- Gündem
- 06.08.2025 16:19
Gaziantep, Hatay ve Afyonkarahisar’ın benzersiz mutfak sırları ve kültürel zenginlikleri, UNESCO tarafından neden tescillendi? Keşfetmeye hazır mısınız?
Türkiye, binlerce yıllık tarih boyunca çeşitli medeniyetlerin kültür mozaiğinde şekillenen mutfak zenginliğiyle sadece damaklarda değil, dünya kültür mirasında da önemli bir yer ediniyor. Bu derin ve çok katmanlı yemek kültürü, UNESCO’nun Yaratıcı Şehirler Ağı kapsamında gastronomi alanında tescillenerek küresel ölçekte hak ettiği değeri kazandı.
Gaziantep, Hatay ve Afyonkarahisar, gastronomideki özgünlükleri ve sürdürülebilir uygulamalarıyla UNESCO tarafından onurlandırılan Türkiye’nin üç öncü şehri olarak öne çıkıyor. Bu şehirler sadece lezzetleriyle değil, mutfak kültürünü yaşatan toplumsal yapıları ve kültürel aktarım pratikleriyle de dikkat çekiyor.
2015 yılında UNESCO’nun gastronomi ağına dahil edilen Gaziantep, Türkiye’nin bu alandaki ilk temsilcisi olarak gururla yerini aldı. Antep mutfağı, dünyaca bilinen baklava, beyran çorbası, Ali Nazik kebabı ve tabii ki eşsiz Antep fıstığı gibi ürünlerle gastronomi haritasında güçlü bir imza bırakıyor.
Gaziantep’in mutfak geleneği, sadece tariflerin nesilden nesile aktarılmasıyla kalmıyor; sürdürülebilir tarım yöntemlerinin benimsenmesi, yerel üreticilerle kurulan güçlü bağlar ve gastronomi festivalleri şehrin canlılığını koruyan dinamik unsurlar arasında. Üniversitelerin gastronomi alanındaki çalışmaları ise bu kültürün bilimsel bir zeminde desteklenmesini sağlıyor.
UNESCO gastronomi şehirleri arasına 2017’de katılan Hatay, farklı kültürlerin mutfağı harmanladığı zenginliğiyle benzersiz bir gastronomi deneyimi sunuyor. Arap, Türk, Ermeni ve Hristiyan kültürlerinin lezzetlerini barındıran Hatay, humus, tepsi kebabı, oruk ve künefe gibi tatlarla Ortadoğu-Akdeniz mutfak coğrafyasının en seçkin örneklerini bünyesinde barındırıyor.
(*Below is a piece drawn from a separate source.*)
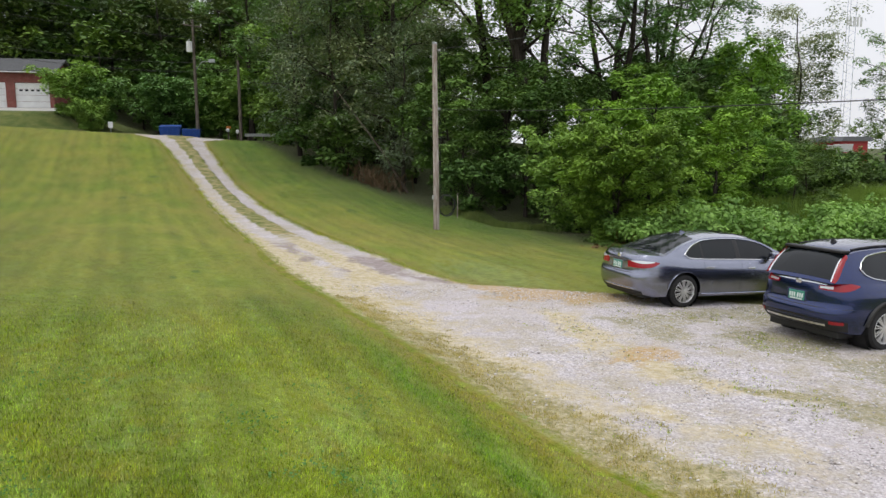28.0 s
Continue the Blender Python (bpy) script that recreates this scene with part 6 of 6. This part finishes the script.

Hatay mutfağında kullanılan baharatlar ve doğal malzemeler, hem tat hem de sağlık açısından öncelikli yer tutuyor. Yerel yönetimlerin gastronomi eğitimi ve kültürel mirasın aktarımı konusundaki aktif rolü, bölgedeki gastronomi canlılığını perçinliyor. Ayrıca yöresel yemek festivalleri ve pazar kültürüyle yerel üreticilerin katkıları sürdürülebilirliği güçlendiriyor.
2019 yılında UNESCO tarafından gastronomi şehri olarak tescillenen Afyonkarahisar, özellikle afyon kaymağı, sucuk, lokum ve keşkek gibi geleneksel ürünlerle öne çıkıyor. Şehrin mutfak geleneği, asırlık üretim tekniklerinin ve tarımsal zenginliğin harmanlandığı sürdürülebilir bir yapıya dayanıyor.
Afyonkarahisar, tarihî kervansaray kültürü ve misafirperverliğiyle gastronomiyi bir turizm ve kültür deneyimine dönüştürüyor. Yerel yemek pişirme yöntemlerinin korunması ve detaylı üretim süreçlerinin yaşatılması, bu mirasın gelecek kuşaklara aktarılmasında kritik rol oynuyor.
Gaziantep, Hatay ve Afyonkarahisar, gastronomiyi sadece lezzet üretimi olarak değil, aynı zamanda yerel kalkınmanın, kültürel kimliğin ve sürdürülebilirliğin temel taşı olarak kullanıyor. UNESCO unvanları, bu şehirlerin turizm potansiyelini artırırken, bölge ekonomilerine de önemli katkılar sağlıyor.
Türkiye’nin gastronomi şehirleri, yerel tatları keşfetmek isteyenler için sadece bir gezi rotası değil, aynı zamanda tarih, kültür ve sürdürülebilirlik ekseninde unutulmaz bir deneyim sunuyor. Bu şehirlerde gastronomi, geçmişle geleceği birleştiren köprü olarak işlev görüyor.